__Work instructions__. Word for word, give the material below again, minus any images.

__Source material__.
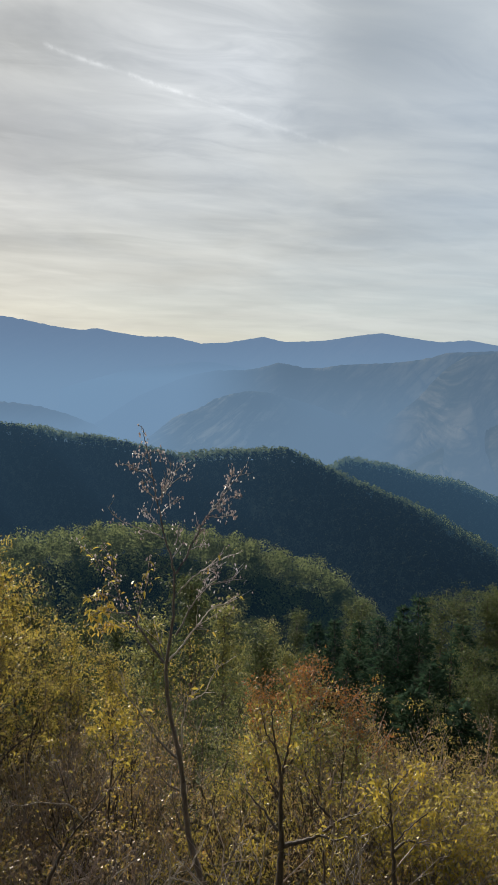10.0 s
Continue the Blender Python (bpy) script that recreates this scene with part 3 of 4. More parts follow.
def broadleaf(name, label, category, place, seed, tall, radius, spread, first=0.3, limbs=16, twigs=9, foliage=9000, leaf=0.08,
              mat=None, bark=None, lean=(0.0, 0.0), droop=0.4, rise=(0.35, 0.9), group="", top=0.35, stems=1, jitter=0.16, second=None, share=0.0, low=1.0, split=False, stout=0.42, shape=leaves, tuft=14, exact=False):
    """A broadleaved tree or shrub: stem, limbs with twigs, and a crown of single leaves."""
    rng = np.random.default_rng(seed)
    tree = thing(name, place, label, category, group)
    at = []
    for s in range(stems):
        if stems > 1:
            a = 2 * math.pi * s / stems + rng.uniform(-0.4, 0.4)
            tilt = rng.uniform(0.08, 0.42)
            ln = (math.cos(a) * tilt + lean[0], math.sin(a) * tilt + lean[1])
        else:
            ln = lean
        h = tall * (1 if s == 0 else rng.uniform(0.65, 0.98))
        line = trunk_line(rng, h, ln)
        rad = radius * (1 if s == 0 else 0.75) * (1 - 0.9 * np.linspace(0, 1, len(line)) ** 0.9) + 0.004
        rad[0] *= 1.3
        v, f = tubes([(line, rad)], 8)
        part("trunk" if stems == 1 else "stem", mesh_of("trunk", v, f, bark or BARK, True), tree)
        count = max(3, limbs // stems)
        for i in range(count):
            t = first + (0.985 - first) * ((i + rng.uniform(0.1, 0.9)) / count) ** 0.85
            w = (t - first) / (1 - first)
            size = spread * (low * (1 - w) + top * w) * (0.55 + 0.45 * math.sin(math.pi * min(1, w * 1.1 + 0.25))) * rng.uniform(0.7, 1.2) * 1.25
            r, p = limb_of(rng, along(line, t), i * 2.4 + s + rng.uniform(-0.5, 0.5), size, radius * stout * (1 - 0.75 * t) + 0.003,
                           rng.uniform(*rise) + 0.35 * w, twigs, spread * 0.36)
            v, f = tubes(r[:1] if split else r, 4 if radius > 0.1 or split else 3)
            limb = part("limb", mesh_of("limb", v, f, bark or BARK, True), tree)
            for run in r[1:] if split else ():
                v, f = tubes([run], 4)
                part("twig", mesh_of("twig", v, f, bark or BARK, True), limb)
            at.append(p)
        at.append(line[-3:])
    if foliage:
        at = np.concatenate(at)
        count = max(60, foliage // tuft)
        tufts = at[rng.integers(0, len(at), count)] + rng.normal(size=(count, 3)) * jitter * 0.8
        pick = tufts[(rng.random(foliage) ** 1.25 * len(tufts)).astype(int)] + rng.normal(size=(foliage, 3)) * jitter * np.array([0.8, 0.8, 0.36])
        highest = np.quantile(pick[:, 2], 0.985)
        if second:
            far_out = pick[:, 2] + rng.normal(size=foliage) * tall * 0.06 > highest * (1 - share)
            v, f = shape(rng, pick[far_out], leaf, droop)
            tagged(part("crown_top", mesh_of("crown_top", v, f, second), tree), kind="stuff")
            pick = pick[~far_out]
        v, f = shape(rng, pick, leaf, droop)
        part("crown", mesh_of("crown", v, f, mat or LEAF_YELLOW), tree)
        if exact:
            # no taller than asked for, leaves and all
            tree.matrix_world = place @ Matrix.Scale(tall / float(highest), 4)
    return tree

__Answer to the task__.
10.0 s
Continue the Blender Python (bpy) script that recreates this scene with part 3 of 4. More parts follow.
def broadleaf(name, label, category, place, seed, tall, radius, spread, first=0.3, limbs=16, twigs=9, foliage=9000, leaf=0.08,
              mat=None, bark=None, lean=(0.0, 0.0), droop=0.4, rise=(0.35, 0.9), group="", top=0.35, stems=1, jitter=0.16, second=None, share=0.0, low=1.0, split=False, stout=0.42, shape=leaves, tuft=14, exact=False):
    """A broadleaved tree or shrub: stem, limbs with twigs, and a crown of single leaves."""
    rng = np.random.default_rng(seed)
    tree = thing(name, place, label, category, group)
    at = []
    for s in range(stems):
        if stems > 1:
            a = 2 * math.pi * s / stems + rng.uniform(-0.4, 0.4)
            tilt = rng.uniform(0.08, 0.42)
            ln = (math.cos(a) * tilt + lean[0], math.sin(a) * tilt + lean[1])
        else:
            ln = lean
        h = tall * (1 if s == 0 else rng.uniform(0.65, 0.98))
        line = trunk_line(rng, h, ln)
        rad = radius * (1 if s == 0 else 0.75) * (1 - 0.9 * np.linspace(0, 1, len(line)) ** 0.9) + 0.004
        rad[0] *= 1.3
        v, f = tubes([(line, rad)], 8)
        part("trunk" if stems == 1 else "stem", mesh_of("trunk", v, f, bark or BARK, True), tree)
        count = max(3, limbs // stems)
        for i in range(count):
            t = first + (0.985 - first) * ((i + rng.uniform(0.1, 0.9)) / count) ** 0.85
            w = (t - first) / (1 - first)
            size = spread * (low * (1 - w) + top * w) * (0.55 + 0.45 * math.sin(math.pi * min(1, w * 1.1 + 0.25))) * rng.uniform(0.7, 1.2) * 1.25
            r, p = limb_of(rng, along(line, t), i * 2.4 + s + rng.uniform(-0.5, 0.5), size, radius * stout * (1 - 0.75 * t) + 0.003,
                           rng.uniform(*rise) + 0.35 * w, twigs, spread * 0.36)
            v, f = tubes(r[:1] if split else r, 4 if radius > 0.1 or split else 3)
            limb = part("limb", mesh_of("limb", v, f, bark or BARK, True), tree)
            for run in r[1:] if split else ():
                v, f = tubes([run], 4)
                part("twig", mesh_of("twig", v, f, bark or BARK, True), limb)
            at.append(p)
        at.append(line[-3:])
    if foliage:
        at = np.concatenate(at)
        count = max(60, foliage // tuft)
        tufts = at[rng.integers(0, len(at), count)] + rng.normal(size=(count, 3)) * jitter * 0.8
        pick = tufts[(rng.random(foliage) ** 1.25 * len(tufts)).astype(int)] + rng.normal(size=(foliage, 3)) * jitter * np.array([0.8, 0.8, 0.36])
        highest = np.quantile(pick[:, 2], 0.985)
        if second:
            far_out = pick[:, 2] + rng.normal(size=foliage) * tall * 0.06 > highest * (1 - share)
            v, f = shape(rng, pick[far_out], leaf, droop)
            tagged(part("crown_top", mesh_of("crown_top", v, f, second), tree), kind="stuff")
            pick = pick[~far_out]
        v, f = shape(rng, pick, leaf, droop)
        part("crown", mesh_of("crown", v, f, mat or LEAF_YELLOW), tree)
        if exact:
            # no taller than asked for, leaves and all
            tree.matrix_world = place @ Matrix.Scale(tall / float(highest), 4)
    return tree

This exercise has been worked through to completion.